* Goal of the exercise: Quote the listing in full, exactly as given, minus any pictures.

# # # # #

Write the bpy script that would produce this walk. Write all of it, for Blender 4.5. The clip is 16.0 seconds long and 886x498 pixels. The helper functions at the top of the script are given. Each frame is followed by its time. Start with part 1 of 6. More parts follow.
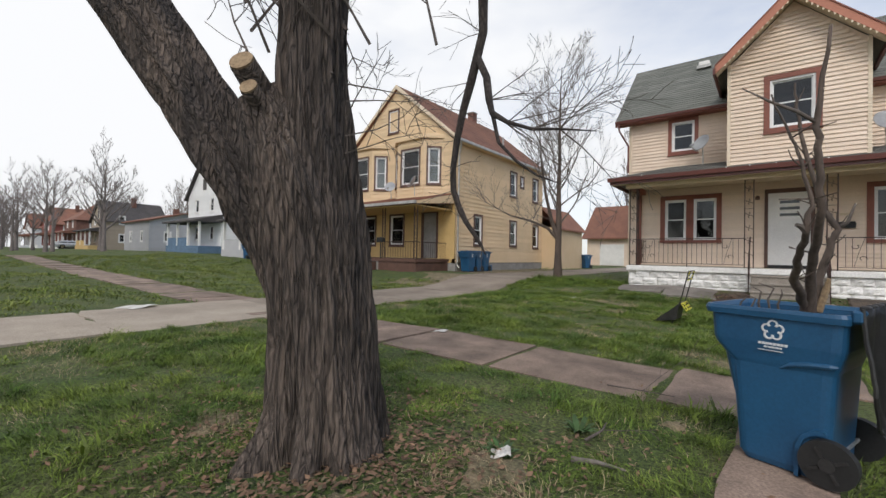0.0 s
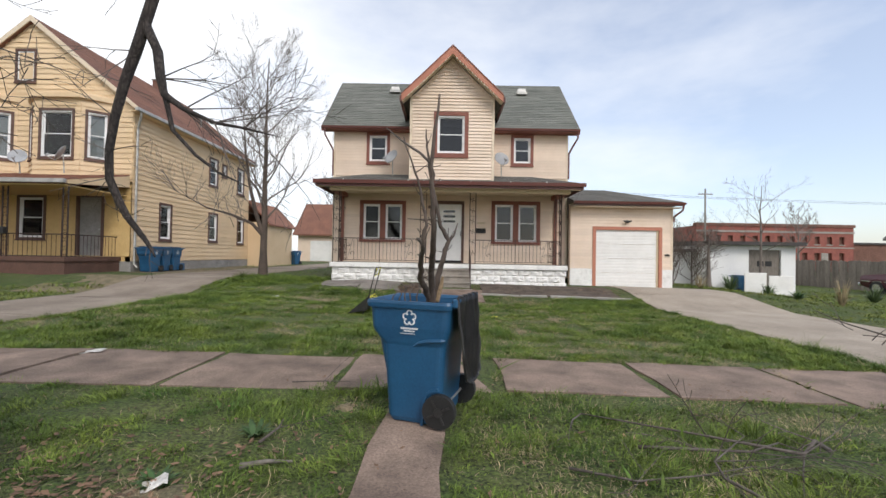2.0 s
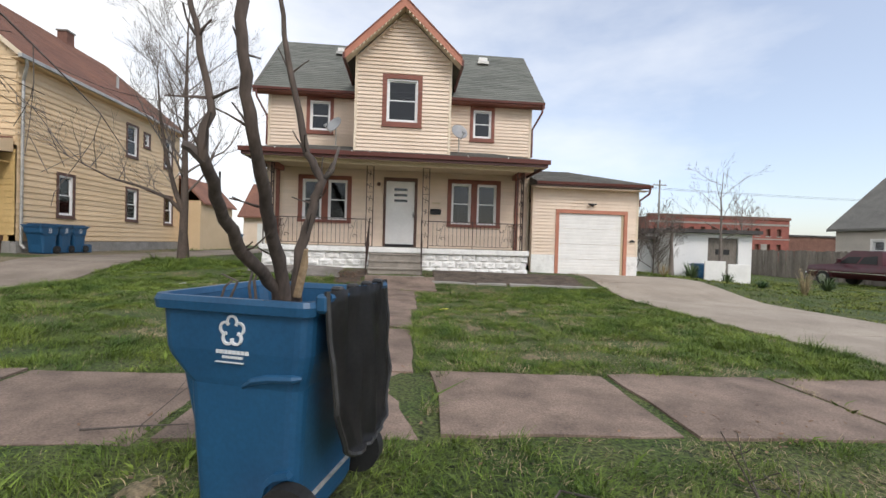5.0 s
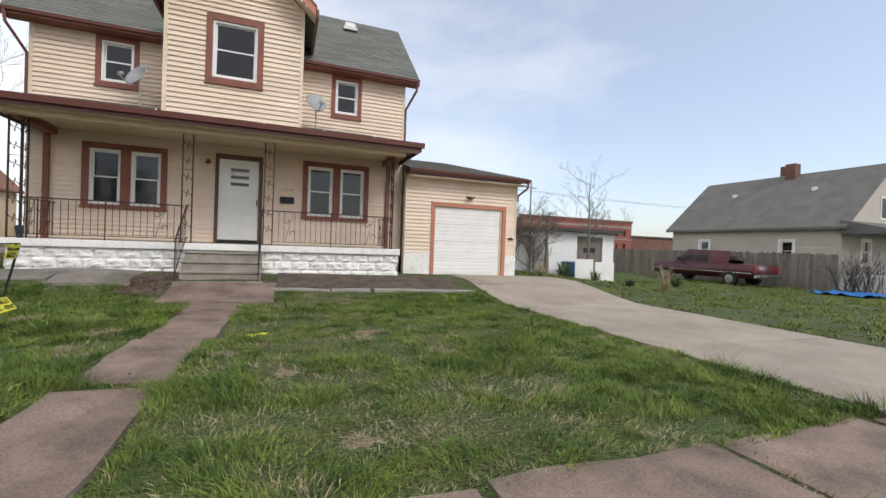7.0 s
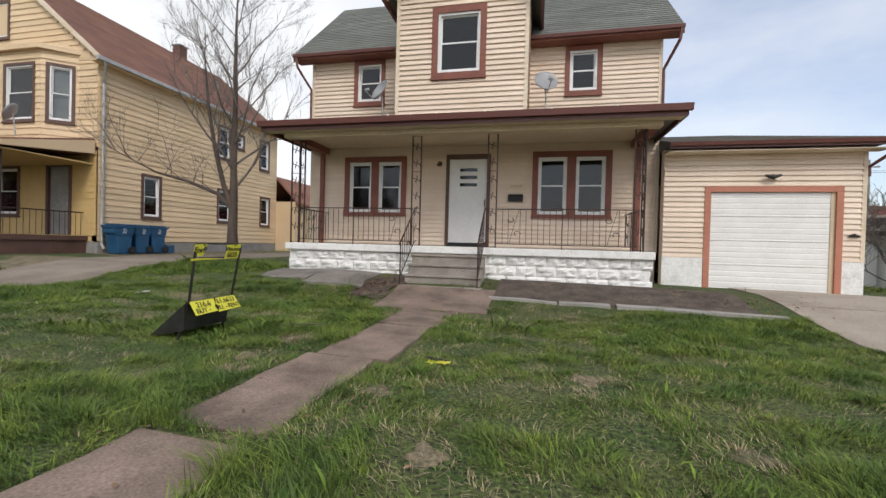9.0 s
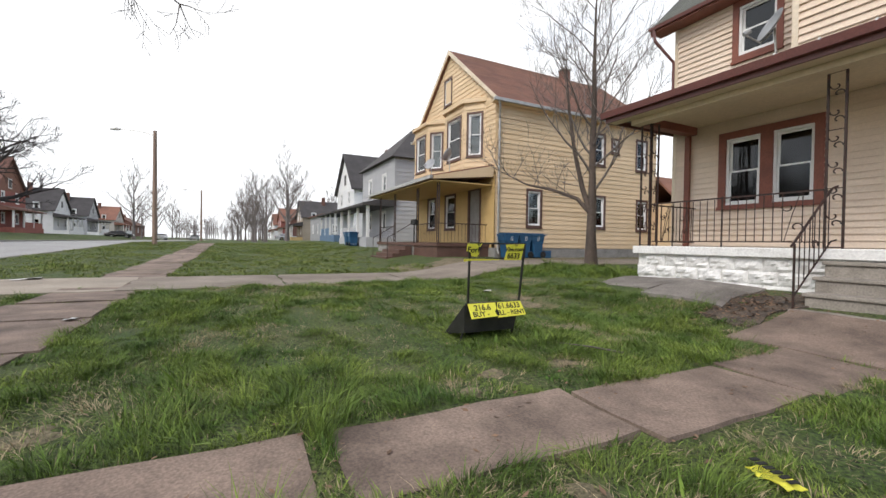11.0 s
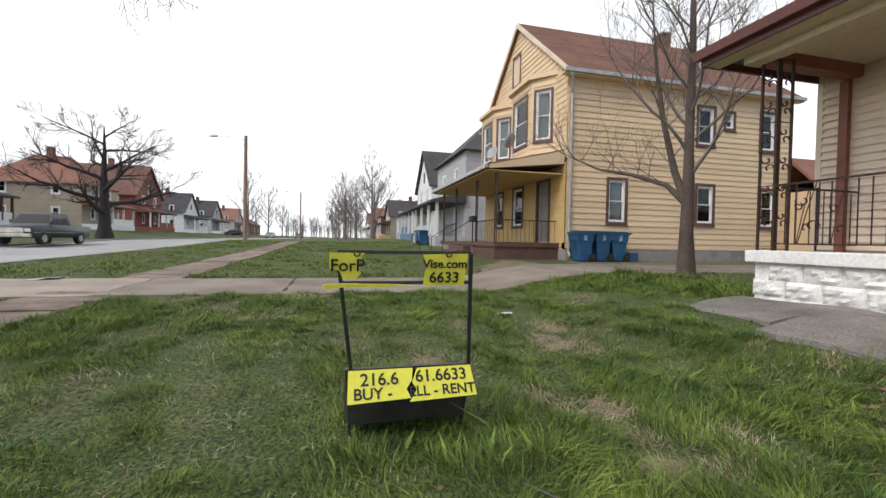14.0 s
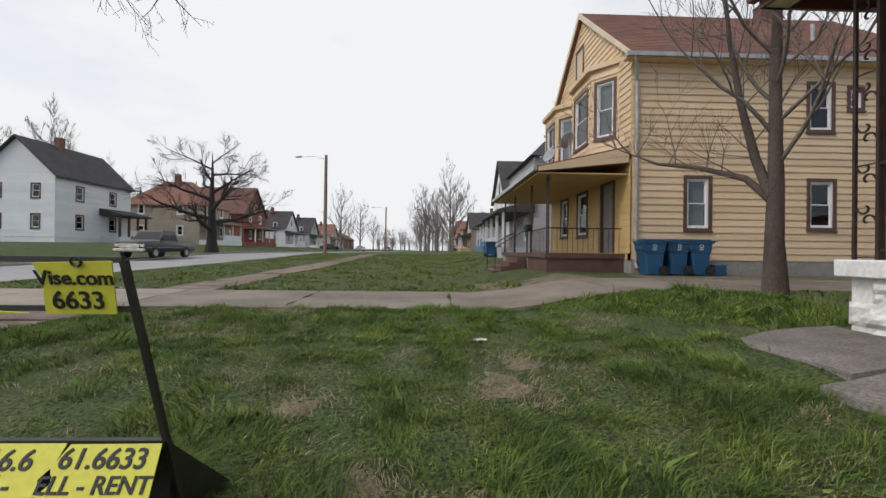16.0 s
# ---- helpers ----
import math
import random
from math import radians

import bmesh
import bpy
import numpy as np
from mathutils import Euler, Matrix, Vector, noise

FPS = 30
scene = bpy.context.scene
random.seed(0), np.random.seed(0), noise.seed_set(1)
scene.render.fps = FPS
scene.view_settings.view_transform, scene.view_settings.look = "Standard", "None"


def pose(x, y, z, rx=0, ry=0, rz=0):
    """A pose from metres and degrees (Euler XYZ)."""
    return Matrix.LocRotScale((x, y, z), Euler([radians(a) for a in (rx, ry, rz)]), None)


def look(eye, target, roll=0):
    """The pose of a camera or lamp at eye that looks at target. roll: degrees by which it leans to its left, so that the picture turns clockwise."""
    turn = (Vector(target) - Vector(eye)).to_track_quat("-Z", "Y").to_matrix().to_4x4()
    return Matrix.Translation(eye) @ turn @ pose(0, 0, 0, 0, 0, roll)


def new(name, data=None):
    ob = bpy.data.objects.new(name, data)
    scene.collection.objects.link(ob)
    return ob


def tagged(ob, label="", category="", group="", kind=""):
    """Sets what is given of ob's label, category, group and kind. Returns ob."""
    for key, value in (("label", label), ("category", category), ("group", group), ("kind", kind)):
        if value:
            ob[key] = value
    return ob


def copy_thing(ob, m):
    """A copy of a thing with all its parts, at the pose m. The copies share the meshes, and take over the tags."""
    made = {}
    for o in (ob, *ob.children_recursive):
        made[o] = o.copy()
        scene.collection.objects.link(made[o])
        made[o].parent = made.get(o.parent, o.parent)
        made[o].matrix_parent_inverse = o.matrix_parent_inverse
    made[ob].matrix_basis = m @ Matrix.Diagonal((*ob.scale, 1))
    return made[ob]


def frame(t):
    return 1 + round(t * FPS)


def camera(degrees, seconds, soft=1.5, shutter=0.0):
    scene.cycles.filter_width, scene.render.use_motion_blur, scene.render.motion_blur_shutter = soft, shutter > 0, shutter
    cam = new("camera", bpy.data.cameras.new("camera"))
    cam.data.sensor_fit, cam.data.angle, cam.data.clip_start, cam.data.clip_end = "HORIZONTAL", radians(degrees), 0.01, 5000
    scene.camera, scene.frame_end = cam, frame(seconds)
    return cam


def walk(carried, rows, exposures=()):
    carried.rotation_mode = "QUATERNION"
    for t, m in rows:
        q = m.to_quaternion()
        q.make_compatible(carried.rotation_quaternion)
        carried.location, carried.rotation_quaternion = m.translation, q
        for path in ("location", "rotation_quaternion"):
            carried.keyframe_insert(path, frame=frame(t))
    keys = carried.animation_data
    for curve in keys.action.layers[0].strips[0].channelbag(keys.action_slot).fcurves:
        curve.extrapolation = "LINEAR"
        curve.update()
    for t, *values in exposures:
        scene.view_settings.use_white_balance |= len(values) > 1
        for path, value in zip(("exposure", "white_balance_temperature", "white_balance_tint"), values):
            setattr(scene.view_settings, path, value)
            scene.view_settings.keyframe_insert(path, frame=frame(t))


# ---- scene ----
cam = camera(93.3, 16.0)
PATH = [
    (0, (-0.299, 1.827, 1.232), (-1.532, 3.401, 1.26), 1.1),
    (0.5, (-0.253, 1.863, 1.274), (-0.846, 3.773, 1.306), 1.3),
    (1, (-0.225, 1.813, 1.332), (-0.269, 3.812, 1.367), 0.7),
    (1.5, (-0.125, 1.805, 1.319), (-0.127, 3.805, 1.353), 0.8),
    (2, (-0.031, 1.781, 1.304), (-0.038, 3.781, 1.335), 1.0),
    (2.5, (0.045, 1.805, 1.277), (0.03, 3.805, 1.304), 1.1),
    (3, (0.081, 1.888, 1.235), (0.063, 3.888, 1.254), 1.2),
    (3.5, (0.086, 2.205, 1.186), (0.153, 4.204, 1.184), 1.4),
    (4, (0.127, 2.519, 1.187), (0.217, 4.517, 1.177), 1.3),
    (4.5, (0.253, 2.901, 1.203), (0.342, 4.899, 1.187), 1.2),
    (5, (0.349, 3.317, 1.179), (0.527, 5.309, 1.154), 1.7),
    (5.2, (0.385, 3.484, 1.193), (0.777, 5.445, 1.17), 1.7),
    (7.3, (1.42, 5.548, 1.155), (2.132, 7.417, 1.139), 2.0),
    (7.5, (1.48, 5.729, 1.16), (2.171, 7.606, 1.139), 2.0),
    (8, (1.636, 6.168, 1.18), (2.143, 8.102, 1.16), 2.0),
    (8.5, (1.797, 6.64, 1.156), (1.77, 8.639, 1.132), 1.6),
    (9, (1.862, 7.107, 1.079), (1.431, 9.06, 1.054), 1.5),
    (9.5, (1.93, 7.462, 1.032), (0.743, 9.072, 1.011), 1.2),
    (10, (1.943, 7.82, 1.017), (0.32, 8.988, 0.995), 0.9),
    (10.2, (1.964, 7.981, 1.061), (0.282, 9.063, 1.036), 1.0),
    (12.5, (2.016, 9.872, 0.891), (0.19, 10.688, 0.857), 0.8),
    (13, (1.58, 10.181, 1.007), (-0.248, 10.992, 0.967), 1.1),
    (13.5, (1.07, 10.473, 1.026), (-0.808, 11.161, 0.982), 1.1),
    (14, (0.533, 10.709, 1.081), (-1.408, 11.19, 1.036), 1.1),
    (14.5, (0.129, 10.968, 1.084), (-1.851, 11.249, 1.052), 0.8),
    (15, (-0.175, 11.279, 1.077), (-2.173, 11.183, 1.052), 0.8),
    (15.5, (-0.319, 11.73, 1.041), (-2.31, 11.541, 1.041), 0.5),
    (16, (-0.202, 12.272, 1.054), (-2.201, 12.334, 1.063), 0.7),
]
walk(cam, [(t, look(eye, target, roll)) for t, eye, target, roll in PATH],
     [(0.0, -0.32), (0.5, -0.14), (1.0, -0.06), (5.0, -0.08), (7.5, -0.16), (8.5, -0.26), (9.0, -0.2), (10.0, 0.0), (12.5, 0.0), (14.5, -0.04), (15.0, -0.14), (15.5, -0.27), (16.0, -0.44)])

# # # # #

* Final answer:
Write the bpy script that would produce this walk. Write all of it, for Blender 4.5. The clip is 16.0 seconds long and 886x498 pixels. The helper functions at the top of the script are given. Each frame is followed by its time. Start with part 1 of 6. More parts follow.
0.0 s
2.0 s
5.0 s
7.0 s
9.0 s
11.0 s
14.0 s
16.0 s
# ---- helpers ----
import math
import random
from math import radians

import bmesh
import bpy
import numpy as np
from mathutils import Euler, Matrix, Vector, noise

FPS = 30
scene = bpy.context.scene
random.seed(0), np.random.seed(0), noise.seed_set(1)
scene.render.fps = FPS
scene.view_settings.view_transform, scene.view_settings.look = "Standard", "None"


def pose(x, y, z, rx=0, ry=0, rz=0):
    """A pose from metres and degrees (Euler XYZ)."""
    return Matrix.LocRotScale((x, y, z), Euler([radians(a) for a in (rx, ry, rz)]), None)


def look(eye, target, roll=0):
    """The pose of a camera or lamp at eye that looks at target. roll: degrees by which it leans to its left, so that the picture turns clockwise."""
    turn = (Vector(target) - Vector(eye)).to_track_quat("-Z", "Y").to_matrix().to_4x4()
    return Matrix.Translation(eye) @ turn @ pose(0, 0, 0, 0, 0, roll)


def new(name, data=None):
    ob = bpy.data.objects.new(name, data)
    scene.collection.objects.link(ob)
    return ob


def tagged(ob, label="", category="", group="", kind=""):
    """Sets what is given of ob's label, category, group and kind. Returns ob."""
    for key, value in (("label", label), ("category", category), ("group", group), ("kind", kind)):
        if value:
            ob[key] = value
    return ob


def copy_thing(ob, m):
    """A copy of a thing with all its parts, at the pose m. The copies share the meshes, and take over the tags."""
    made = {}
    for o in (ob, *ob.children_recursive):
        made[o] = o.copy()
        scene.collection.objects.link(made[o])
        made[o].parent = made.get(o.parent, o.parent)
        made[o].matrix_parent_inverse = o.matrix_parent_inverse
    made[ob].matrix_basis = m @ Matrix.Diagonal((*ob.scale, 1))
    return made[ob]


def frame(t):
    return 1 + round(t * FPS)


def camera(degrees, seconds, soft=1.5, shutter=0.0):
    scene.cycles.filter_width, scene.render.use_motion_blur, scene.render.motion_blur_shutter = soft, shutter > 0, shutter
    cam = new("camera", bpy.data.cameras.new("camera"))
    cam.data.sensor_fit, cam.data.angle, cam.data.clip_start, cam.data.clip_end = "HORIZONTAL", radians(degrees), 0.01, 5000
    scene.camera, scene.frame_end = cam, frame(seconds)
    return cam


def walk(carried, rows, exposures=()):
    carried.rotation_mode = "QUATERNION"
    for t, m in rows:
        q = m.to_quaternion()
        q.make_compatible(carried.rotation_quaternion)
        carried.location, carried.rotation_quaternion = m.translation, q
        for path in ("location", "rotation_quaternion"):
            carried.keyframe_insert(path, frame=frame(t))
    keys = carried.animation_data
    for curve in keys.action.layers[0].strips[0].channelbag(keys.action_slot).fcurves:
        curve.extrapolation = "LINEAR"
        curve.update()
    for t, *values in exposures:
        scene.view_settings.use_white_balance |= len(values) > 1
        for path, value in zip(("exposure", "white_balance_temperature", "white_balance_tint"), values):
            setattr(scene.view_settings, path, value)
            scene.view_settings.keyframe_insert(path, frame=frame(t))


# ---- scene ----
cam = camera(93.3, 16.0)
PATH = [
    (0, (-0.299, 1.827, 1.232), (-1.532, 3.401, 1.26), 1.1),
    (0.5, (-0.253, 1.863, 1.274), (-0.846, 3.773, 1.306), 1.3),
    (1, (-0.225, 1.813, 1.332), (-0.269, 3.812, 1.367), 0.7),
    (1.5, (-0.125, 1.805, 1.319), (-0.127, 3.805, 1.353), 0.8),
    (2, (-0.031, 1.781, 1.304), (-0.038, 3.781, 1.335), 1.0),
    (2.5, (0.045, 1.805, 1.277), (0.03, 3.805, 1.304), 1.1),
    (3, (0.081, 1.888, 1.235), (0.063, 3.888, 1.254), 1.2),
    (3.5, (0.086, 2.205, 1.186), (0.153, 4.204, 1.184), 1.4),
    (4, (0.127, 2.519, 1.187), (0.217, 4.517, 1.177), 1.3),
    (4.5, (0.253, 2.901, 1.203), (0.342, 4.899, 1.187), 1.2),
    (5, (0.349, 3.317, 1.179), (0.527, 5.309, 1.154), 1.7),
    (5.2, (0.385, 3.484, 1.193), (0.777, 5.445, 1.17), 1.7),
    (7.3, (1.42, 5.548, 1.155), (2.132, 7.417, 1.139), 2.0),
    (7.5, (1.48, 5.729, 1.16), (2.171, 7.606, 1.139), 2.0),
    (8, (1.636, 6.168, 1.18), (2.143, 8.102, 1.16), 2.0),
    (8.5, (1.797, 6.64, 1.156), (1.77, 8.639, 1.132), 1.6),
    (9, (1.862, 7.107, 1.079), (1.431, 9.06, 1.054), 1.5),
    (9.5, (1.93, 7.462, 1.032), (0.743, 9.072, 1.011), 1.2),
    (10, (1.943, 7.82, 1.017), (0.32, 8.988, 0.995), 0.9),
    (10.2, (1.964, 7.981, 1.061), (0.282, 9.063, 1.036), 1.0),
    (12.5, (2.016, 9.872, 0.891), (0.19, 10.688, 0.857), 0.8),
    (13, (1.58, 10.181, 1.007), (-0.248, 10.992, 0.967), 1.1),
    (13.5, (1.07, 10.473, 1.026), (-0.808, 11.161, 0.982), 1.1),
    (14, (0.533, 10.709, 1.081), (-1.408, 11.19, 1.036), 1.1),
    (14.5, (0.129, 10.968, 1.084), (-1.851, 11.249, 1.052), 0.8),
    (15, (-0.175, 11.279, 1.077), (-2.173, 11.183, 1.052), 0.8),
    (15.5, (-0.319, 11.73, 1.041), (-2.31, 11.541, 1.041), 0.5),
    (16, (-0.202, 12.272, 1.054), (-2.201, 12.334, 1.063), 0.7),
]
walk(cam, [(t, look(eye, target, roll)) for t, eye, target, roll in PATH],
     [(0.0, -0.32), (0.5, -0.14), (1.0, -0.06), (5.0, -0.08), (7.5, -0.16), (8.5, -0.26), (9.0, -0.2), (10.0, 0.0), (12.5, 0.0), (14.5, -0.04), (15.0, -0.14), (15.5, -0.27), (16.0, -0.44)])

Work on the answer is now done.